Pour prouver qu’internet et les réseaux sociaux figurent bien parmi les responsables de la dégradation de la santé mentale, l’étude s’est fondée sur le déploiement très inégal de la fibre optique dans les provinces espagnoles entre 2007 et 2019. Elle a pu ainsi comparer les indicateurs de santé mentale entre les provinces selon leur taux de couverture par la fibre optique.
Le résultat est sans appel : toutes choses égales par ailleurs, la santé mentale des adolescents se dégrade lorsque le taux de pénétration de la fibre optique augmente. Ainsi, la province ayant le taux le plus élevé de pénétration de la fibre affiche, parmi les adolescents âgés de 15 à 19 ans, un nombre d’hospitalisations liées à l’anxiété, la toxicomanie, l’automutilation et aux tentatives de suicide de 35 % supérieur à la moyenne des provinces.

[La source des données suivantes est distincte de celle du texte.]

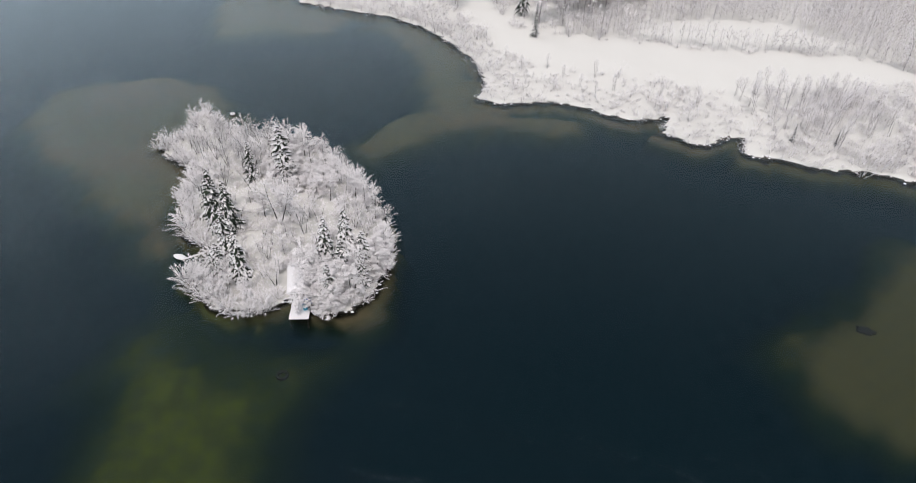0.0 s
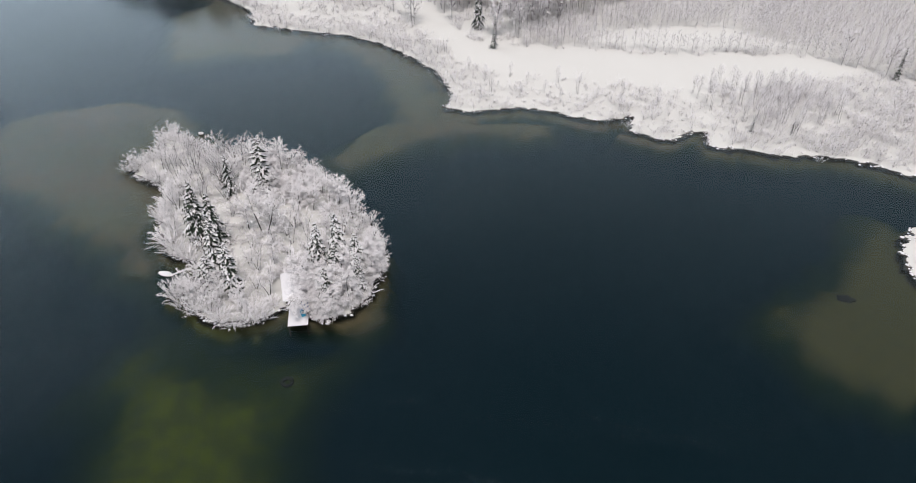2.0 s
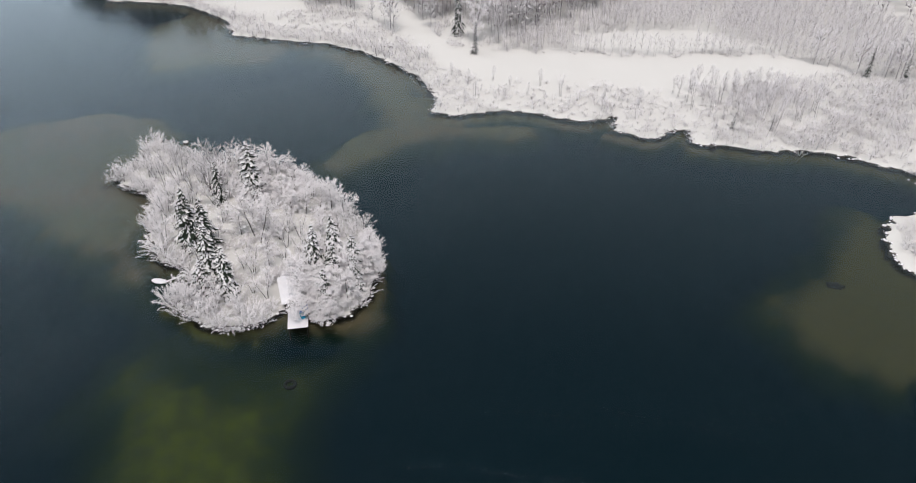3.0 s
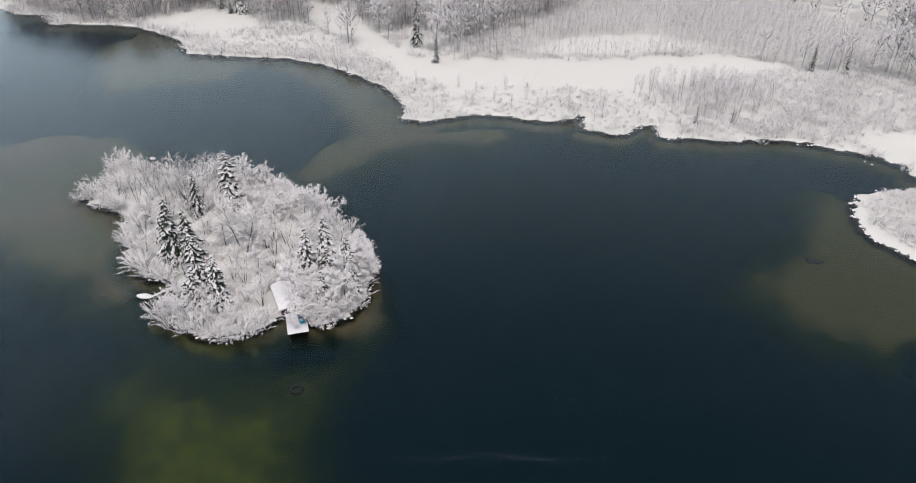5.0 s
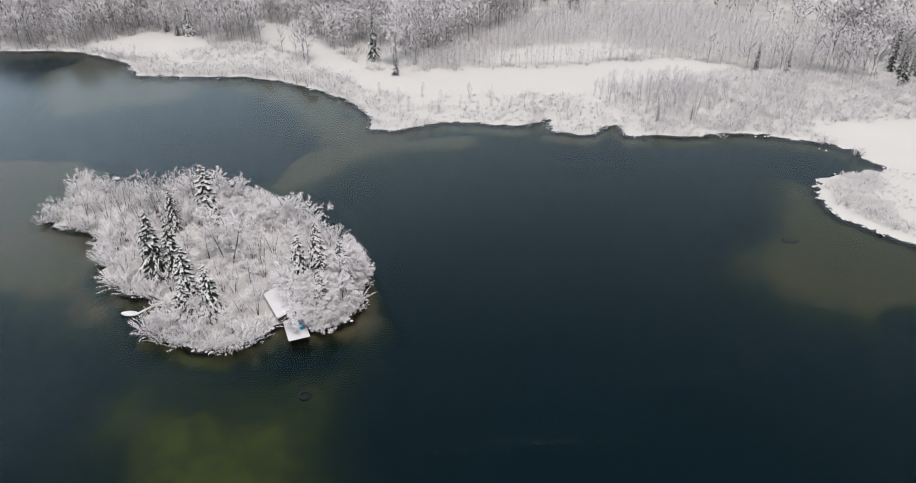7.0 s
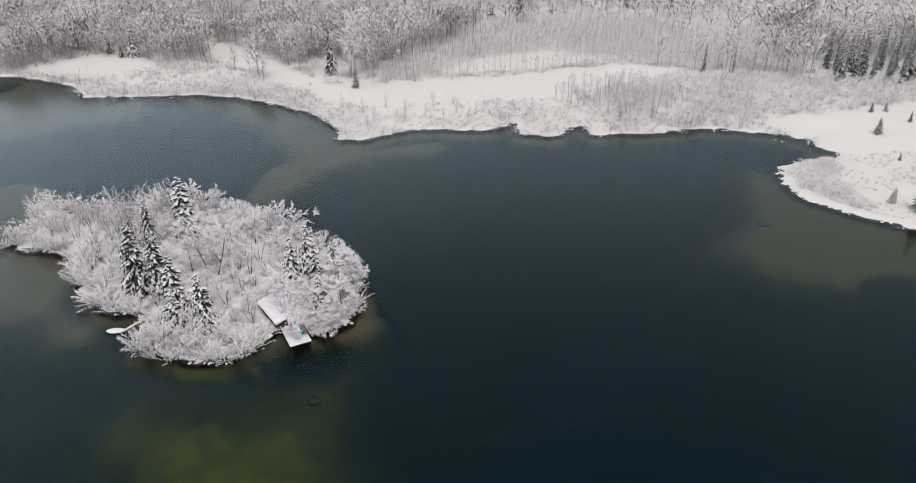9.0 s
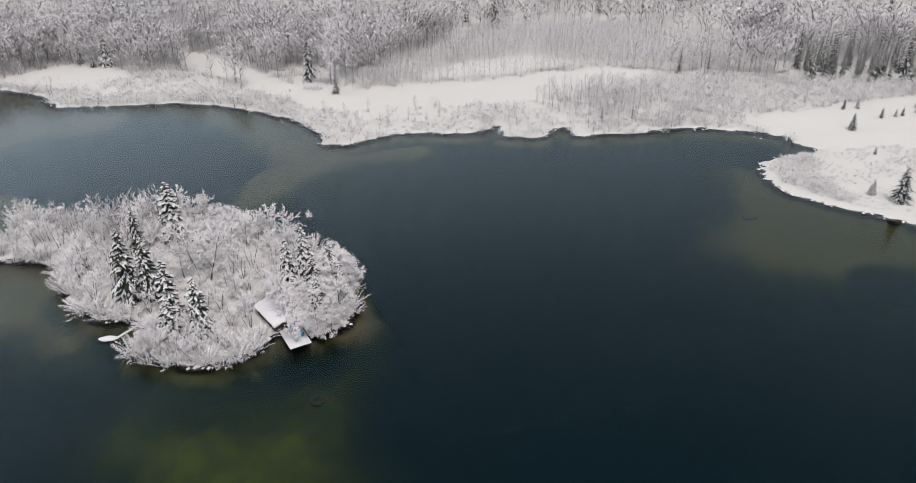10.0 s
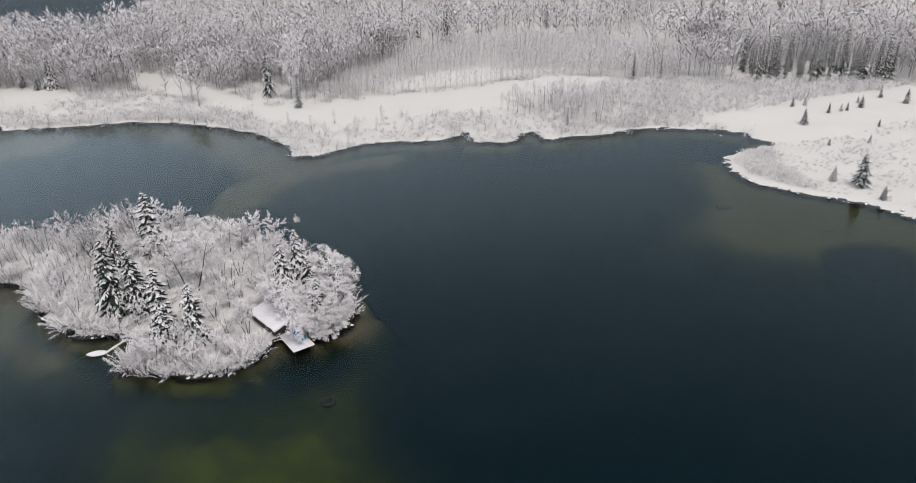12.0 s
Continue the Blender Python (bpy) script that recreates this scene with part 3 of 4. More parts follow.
def spruce_shape(seed, height, spread, levels=22, around=10, fingers=4, snowy=0.85, heavy=1.0, droop=0.45, taper=0.72):
    """Trunk, drooping boughs of dark needles, and fingers of snow along every bough: three pairs."""
    r = np.random.RandomState(seed)
    wood, green, snow = Soup(), Soup(), Soup()
    z1 = np.array((0, 0, 1.0))
    wood.tube([np.array((0, 0, height * k / 5 - 0.3 * (k == 0))) for k in range(6)], [0.013 * height * (1 - 0.93 * k / 5) for k in range(6)], 5)
    lobes = r.uniform(0.7, 1.2, 5)
    for lv in range(levels):
        f = 0.04 + 0.95 * (lv / (levels - 1)) ** 0.93
        reach = spread * (1 - f) ** taper * r.uniform(0.85, 1.12) + 0.16
        count = max(4, int(around * (0.45 + 0.6 * (1 - f))))
        for b in range(count):
            a = 6.283 * (b + r.uniform(-0.4, 0.4)) / count + lv * 0.9
            ln = reach * r.uniform(0.62, 1.2) * lobes[int(a * 0.8) % 5]
            h = np.array((math.cos(a), math.sin(a), 0))
            side = np.array((-math.sin(a), math.cos(a), 0))
            p = z1 * (height * f + r.uniform(-0.35, 0.35) * height / levels)
            dp = droop * r.uniform(0.6, 1.3) * (1 - 0.6 * f)
            mid = p + h * ln * 0.5 - z1 * ln * dp * 0.28
            tip = p + h * ln - z1 * ln * dp
            w = (0.24 * ln + 0.14) * r.uniform(0.8, 1.2)
            green.add([p - z1 * 0.1, mid + side * w - z1 * (0.18 + 0.1 * ln), tip - z1 * 0.1, mid - side * w - z1 * (0.18 + 0.1 * ln), mid - z1 * 0.05],
                      [(0, 1, 4), (1, 2, 4), (2, 3, 4), (3, 0, 4)])
            for k in range(4):
                o = p + (tip - p) * (0.3 + 0.22 * k) - z1 * 0.08
                d = h * 0.5 + side * ((1 if k % 2 else -1) * r.uniform(0.3, 0.9)) - z1 * r.uniform(0.7, 1.4)
                green.sliver(o, unit(d) * (0.3 + 0.16 * ln), unit(np.cross(d, z1)) * 0.26)
            bare = r.uniform() > snowy
            for k in range(2 * fingers + 1):
                if r.uniform() < (0.75 if bare else 0.12):
                    continue
                g = 0.22 + 0.7 * (k // 2) / fingers if k < 2 * fingers else 0.62
                sgn = (1 if k % 2 else -1) if k < 2 * fingers else 0
                on = p + (mid - p) * g * 2 if g < 0.5 else mid + (tip - mid) * (g * 2 - 1)
                hd = unit(h + side * sgn * r.uniform(0.6, 1.1) - z1 * dp * 0.5)
                l2 = (0.17 * ln + 0.16) * r.uniform(0.75, 1.35) * (1.25 if sgn == 0 else 1)
                snow.pad(on + z1 * 0.05, hd, l2, heavy * (0.07 + 0.025 * ln) * r.uniform(0.75, 1.4), l2 * (dp * 0.7 + 0.15) * r.uniform(0.6, 1.4))
    snow.tube([z1 * (height - 0.7), z1 * (height + 0.25)], [0.09, 0.02], 3)
    return wood.pair(), green.pair(), snow.pair()


def broadleaf(shape, name, twig_mat, label, group, stem_mat=M_BARK):
    ob = new(name)
    part("trunk", shape[0], stem_mat, ob, "dark bark with snow on top")
    part("crown", shape[1], twig_mat, ob, "twigs white with hoar and snow")
    tagged(part("snow_load", shape[2], M_CLUMP, ob, "small clots of snow on the twigs"), kind="stuff")
    return tagged(ob, label, "tree" if "bush" not in name else "bush", group)


def spruce(shape, label, group):
    ob = new("spruce")
    part("trunk", shape[0], M_BARK, ob)
    part("needles", shape[1], M_NEEDLE, ob, "dark green drooping needle sprays")
    tagged(part("snow_load", shape[2], M_SNOW, ob, "white snow lying on the branches"), kind="stuff")
    return tagged(ob, label, "tree", group)


def standing(x, y, scale=1.0, turn=0.0, sink=0.05, tall=1.0, lean=(0, 0)):
    return (Matrix.Translation((x, y, max(ground_z(x, y), -0.2) - sink)) @ Euler((lean[0], lean[1], turn)).to_matrix().to_4x4()
            @ Matrix.Diagonal((scale, scale, scale * tall, 1)))


def put(template, m):
    """A copy of a template at m, scale included."""
    made = copy_thing(template, m)
    made.matrix_basis = m
    return made


def remove_thing(ob):
    for o in (*ob.children_recursive, ob):
        bpy.data.objects.remove(o)


def scatter(outline, gap, rng, edge=0.0, tries=6000, most=10000):
    """Places inside an outline, at least gap apart."""
    pts = np.array(outline)
    lo, hi = pts.min(0), pts.max(0)
    cand = rng.uniform(lo, hi, (tries, 2))
    cand = cand[inside_distance(cand[:, 0], cand[:, 1], outline) > edge]
    kept = []
    cells = {}
    for x, y in cand:
        i, j = int(x // gap), int(y // gap)
        if any((x - u) ** 2 + (y - v) ** 2 < gap * gap for a in (-1, 0, 1) for b in (-1, 0, 1) for u, v in cells.get((i + a, j + b), ())):
            continue
        cells.setdefault((i, j), []).append((x, y))
        kept.append((x, y))
        if len(kept) >= most:
            break
    return kept


# ---- ground and water ----
def axis(lo, hi, step, far_lo, far_hi):
    core = list(np.arange(lo, hi + step, step))
    s, v, up = step, core[-1], []
    while v < far_hi:
        s *= 1.13
        v += s
        up.append(v)
    s, v, down = step, core[0], []
    while v > far_lo:
        s *= 1.13
        v -= s
        down.append(v)
    return np.array(down[::-1] + core + up)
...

Comme le suggérait la figure 1, des vérifications économétrique confirment que ce sont surtout les filles qui subissent une détérioration de leur état mental, l’effet sur les garçons étant nettement plus faible. Enfin, aucun effet significatif sur les individus plus âgés (20 à 24 ans) n’est décelé.
Il reste à expliquer pourquoi les adolescents sont particulièrement perturbés par l’exposition aux médias en ligne. Pour cela, les auteurs de l’étude ont utilisé les données d’une enquête interrogeant régulièrement, entre 2006 et 2018, un échantillon représentatif de près de 185 000 jeunes de 14 à 18 ans sur leur usage du temps au cours d’une journée. Ils ont pu ainsi mesurer la modification du temps passé sur certaines activités en fonction du développement de la fibre optique.
La figure 2 résume les principaux résultats : pour les filles, une hausse de 10 % du temps passé sur internet et les réseaux sociaux se traduit par une baisse comprise entre 3 % et 5 % du temps de sommeil, du temps consacré aux devoirs scolaires et du temps dévolu à la famille ou aux amis. Les effets sur les garçons sont plus faibles.
Cette étude sur l’Espagne met ainsi en évidence qu’une addiction accrue à Internet et aux réseaux sociaux diminue le temps consacré à des activités – dormir, faire ses devoirs, voir sa famille et ses amis – qui contribuent à l’équilibre psychique des adolescents.
C’est en diminuant le temps consacré à ces activités « saines » qu’internet et les réseaux sociaux détériorent la santé mentale des adolescents et surtout des adolescentes. Vraisemblablement, les filles sont plus visées et touchées par les stéréotypes de genre véhiculés par les médias en ligne.
Sources
1. « Online media and the adolescent mental health crisis », Esther Arenas-Arr yo, Daniel Fernández Kranz et Natalia Nollenberger, CEPR VoxEU column, 9 avril 2023.